Given problem →
Starting with the first line below, extract each line through the one that contains "rod(q1, q2, w", inclusive, excluding pictures.

Raw records →
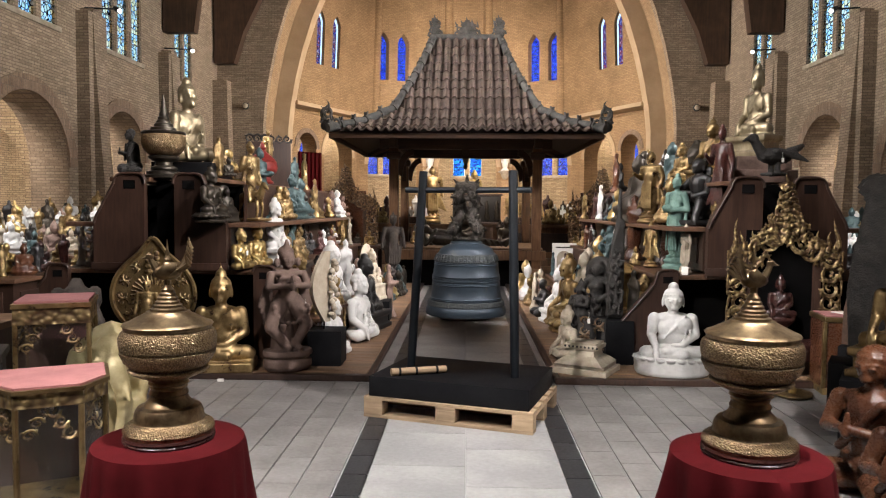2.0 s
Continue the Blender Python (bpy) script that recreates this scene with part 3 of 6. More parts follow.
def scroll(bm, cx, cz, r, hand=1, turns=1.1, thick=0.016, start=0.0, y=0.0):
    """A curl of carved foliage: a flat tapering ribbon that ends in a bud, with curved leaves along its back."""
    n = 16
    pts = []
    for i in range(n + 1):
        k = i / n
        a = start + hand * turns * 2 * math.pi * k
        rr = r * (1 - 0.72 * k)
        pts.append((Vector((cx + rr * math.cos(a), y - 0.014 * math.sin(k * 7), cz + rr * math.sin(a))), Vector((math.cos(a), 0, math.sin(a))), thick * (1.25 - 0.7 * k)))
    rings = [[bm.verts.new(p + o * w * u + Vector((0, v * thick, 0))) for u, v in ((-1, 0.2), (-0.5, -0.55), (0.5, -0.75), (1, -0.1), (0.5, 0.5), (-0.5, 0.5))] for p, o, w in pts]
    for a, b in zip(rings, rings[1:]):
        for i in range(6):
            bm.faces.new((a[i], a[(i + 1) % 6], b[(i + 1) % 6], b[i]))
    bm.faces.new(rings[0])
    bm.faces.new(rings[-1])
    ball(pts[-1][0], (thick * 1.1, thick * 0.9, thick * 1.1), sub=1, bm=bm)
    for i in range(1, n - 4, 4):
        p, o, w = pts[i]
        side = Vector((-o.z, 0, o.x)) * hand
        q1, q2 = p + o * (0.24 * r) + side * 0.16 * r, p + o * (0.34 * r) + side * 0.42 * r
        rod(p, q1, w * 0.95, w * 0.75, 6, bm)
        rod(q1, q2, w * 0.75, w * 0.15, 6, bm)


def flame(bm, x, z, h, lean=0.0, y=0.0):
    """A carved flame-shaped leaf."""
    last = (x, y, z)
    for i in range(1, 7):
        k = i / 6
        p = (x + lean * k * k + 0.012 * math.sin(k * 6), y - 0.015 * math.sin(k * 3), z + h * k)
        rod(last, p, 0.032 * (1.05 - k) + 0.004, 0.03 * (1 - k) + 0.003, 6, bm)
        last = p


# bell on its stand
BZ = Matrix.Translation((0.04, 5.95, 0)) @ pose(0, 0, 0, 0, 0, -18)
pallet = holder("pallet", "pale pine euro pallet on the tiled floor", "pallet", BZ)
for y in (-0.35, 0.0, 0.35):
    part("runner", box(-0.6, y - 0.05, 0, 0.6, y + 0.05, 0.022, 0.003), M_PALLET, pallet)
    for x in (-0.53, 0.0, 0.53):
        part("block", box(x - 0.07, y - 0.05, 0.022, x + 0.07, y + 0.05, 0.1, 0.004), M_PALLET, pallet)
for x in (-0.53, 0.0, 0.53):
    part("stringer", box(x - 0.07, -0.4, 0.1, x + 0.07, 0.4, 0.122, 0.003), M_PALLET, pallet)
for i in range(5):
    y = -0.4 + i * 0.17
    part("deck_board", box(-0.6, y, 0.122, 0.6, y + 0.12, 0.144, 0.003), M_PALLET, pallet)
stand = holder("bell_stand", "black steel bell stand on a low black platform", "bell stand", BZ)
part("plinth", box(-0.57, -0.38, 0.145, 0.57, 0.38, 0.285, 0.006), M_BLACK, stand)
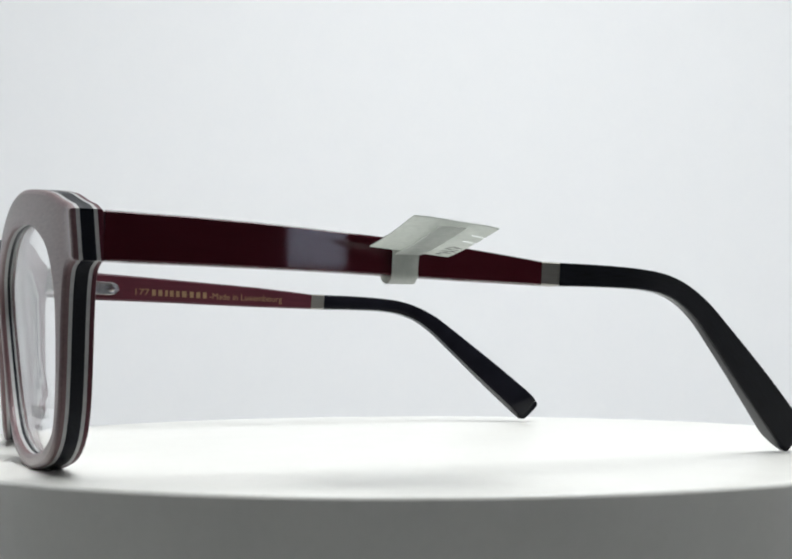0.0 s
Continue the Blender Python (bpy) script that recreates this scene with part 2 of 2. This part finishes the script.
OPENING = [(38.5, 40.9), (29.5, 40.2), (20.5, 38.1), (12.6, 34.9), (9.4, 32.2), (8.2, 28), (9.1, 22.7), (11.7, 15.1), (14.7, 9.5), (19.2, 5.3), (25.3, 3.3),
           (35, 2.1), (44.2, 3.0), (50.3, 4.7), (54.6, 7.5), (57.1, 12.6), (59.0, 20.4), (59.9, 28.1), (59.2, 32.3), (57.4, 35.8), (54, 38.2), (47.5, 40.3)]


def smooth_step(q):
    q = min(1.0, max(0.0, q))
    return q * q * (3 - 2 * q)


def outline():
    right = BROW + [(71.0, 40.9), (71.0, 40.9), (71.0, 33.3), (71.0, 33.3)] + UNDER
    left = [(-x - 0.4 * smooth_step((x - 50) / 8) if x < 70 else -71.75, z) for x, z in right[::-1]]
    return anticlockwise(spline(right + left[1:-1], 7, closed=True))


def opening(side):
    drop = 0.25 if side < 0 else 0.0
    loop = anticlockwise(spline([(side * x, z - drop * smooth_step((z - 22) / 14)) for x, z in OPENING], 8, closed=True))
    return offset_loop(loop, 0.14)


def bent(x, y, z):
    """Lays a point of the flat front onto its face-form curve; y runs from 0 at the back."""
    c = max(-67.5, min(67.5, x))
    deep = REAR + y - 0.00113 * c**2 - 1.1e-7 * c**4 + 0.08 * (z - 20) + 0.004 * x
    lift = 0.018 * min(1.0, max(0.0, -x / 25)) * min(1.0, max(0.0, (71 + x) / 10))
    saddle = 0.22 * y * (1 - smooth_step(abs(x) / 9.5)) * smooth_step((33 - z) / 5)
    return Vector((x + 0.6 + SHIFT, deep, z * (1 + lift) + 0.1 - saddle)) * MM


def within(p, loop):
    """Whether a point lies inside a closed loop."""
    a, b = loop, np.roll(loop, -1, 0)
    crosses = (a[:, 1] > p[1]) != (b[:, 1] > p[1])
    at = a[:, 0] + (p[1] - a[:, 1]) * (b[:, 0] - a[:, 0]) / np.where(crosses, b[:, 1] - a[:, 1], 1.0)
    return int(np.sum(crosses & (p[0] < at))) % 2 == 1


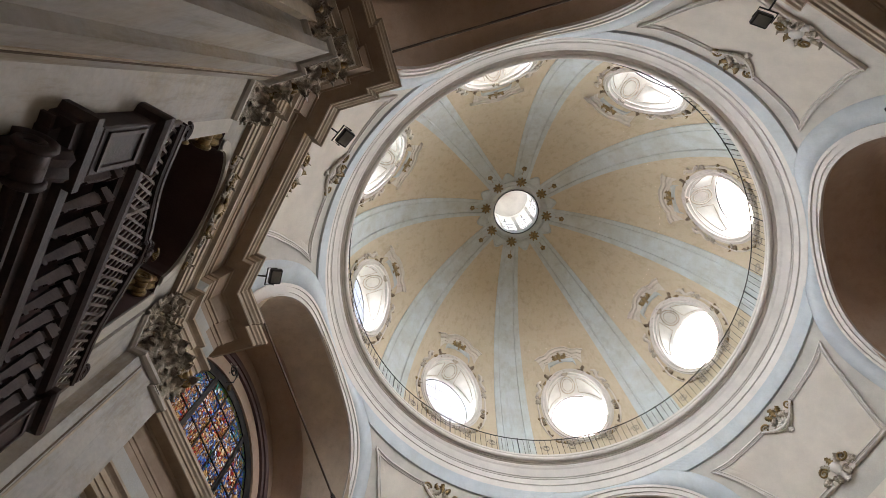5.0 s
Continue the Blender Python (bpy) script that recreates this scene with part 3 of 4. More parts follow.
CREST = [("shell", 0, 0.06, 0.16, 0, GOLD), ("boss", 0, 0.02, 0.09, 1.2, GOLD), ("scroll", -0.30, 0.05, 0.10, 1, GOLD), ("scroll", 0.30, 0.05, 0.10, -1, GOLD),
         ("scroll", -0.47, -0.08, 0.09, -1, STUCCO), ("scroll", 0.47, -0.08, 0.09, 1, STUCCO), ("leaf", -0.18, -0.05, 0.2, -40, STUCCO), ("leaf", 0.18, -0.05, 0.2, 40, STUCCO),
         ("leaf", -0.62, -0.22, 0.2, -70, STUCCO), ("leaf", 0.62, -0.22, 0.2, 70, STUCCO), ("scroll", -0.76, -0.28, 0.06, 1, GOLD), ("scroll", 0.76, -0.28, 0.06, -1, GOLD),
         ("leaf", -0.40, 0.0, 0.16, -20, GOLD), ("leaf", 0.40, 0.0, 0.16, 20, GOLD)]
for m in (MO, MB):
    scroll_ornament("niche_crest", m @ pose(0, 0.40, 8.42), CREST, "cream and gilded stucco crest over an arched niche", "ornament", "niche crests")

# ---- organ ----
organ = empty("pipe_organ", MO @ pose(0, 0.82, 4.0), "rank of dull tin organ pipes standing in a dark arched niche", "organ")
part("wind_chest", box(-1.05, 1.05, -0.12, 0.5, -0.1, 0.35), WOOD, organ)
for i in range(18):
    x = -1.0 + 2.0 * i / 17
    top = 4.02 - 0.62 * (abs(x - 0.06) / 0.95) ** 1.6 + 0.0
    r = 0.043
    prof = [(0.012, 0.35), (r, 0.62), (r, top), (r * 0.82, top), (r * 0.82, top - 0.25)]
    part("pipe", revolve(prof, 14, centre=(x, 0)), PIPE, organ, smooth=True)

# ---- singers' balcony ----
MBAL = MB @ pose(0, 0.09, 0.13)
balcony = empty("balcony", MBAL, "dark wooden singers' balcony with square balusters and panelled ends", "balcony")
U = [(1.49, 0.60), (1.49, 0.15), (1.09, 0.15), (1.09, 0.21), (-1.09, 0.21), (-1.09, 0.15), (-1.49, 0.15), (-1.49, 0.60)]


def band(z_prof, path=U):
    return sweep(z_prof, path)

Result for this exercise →
2.0 s
Continue the Blender Python (bpy) script that recreates this scene with part 3 of 6. More parts follow.
def scroll(bm, cx, cz, r, hand=1, turns=1.1, thick=0.016, start=0.0, y=0.0):
    """A curl of carved foliage: a flat tapering ribbon that ends in a bud, with curved leaves along its back."""
    n = 16
    pts = []
    for i in range(n + 1):
        k = i / n
        a = start + hand * turns * 2 * math.pi * k
        rr = r * (1 - 0.72 * k)
        pts.append((Vector((cx + rr * math.cos(a), y - 0.014 * math.sin(k * 7), cz + rr * math.sin(a))), Vector((math.cos(a), 0, math.sin(a))), thick * (1.25 - 0.7 * k)))
    rings = [[bm.verts.new(p + o * w * u + Vector((0, v * thick, 0))) for u, v in ((-1, 0.2), (-0.5, -0.55), (0.5, -0.75), (1, -0.1), (0.5, 0.5), (-0.5, 0.5))] for p, o, w in pts]
    for a, b in zip(rings, rings[1:]):
        for i in range(6):
            bm.faces.new((a[i], a[(i + 1) % 6], b[(i + 1) % 6], b[i]))
    bm.faces.new(rings[0])
    bm.faces.new(rings[-1])
    ball(pts[-1][0], (thick * 1.1, thick * 0.9, thick * 1.1), sub=1, bm=bm)
    for i in range(1, n - 4, 4):
        p, o, w = pts[i]
        side = Vector((-o.z, 0, o.x)) * hand
        q1, q2 = p + o * (0.24 * r) + side * 0.16 * r, p + o * (0.34 * r) + side * 0.42 * r
        rod(p, q1, w * 0.95, w * 0.75, 6, bm)
        rod(q1, q2, w * 0.75, w * 0.15, 6, bm)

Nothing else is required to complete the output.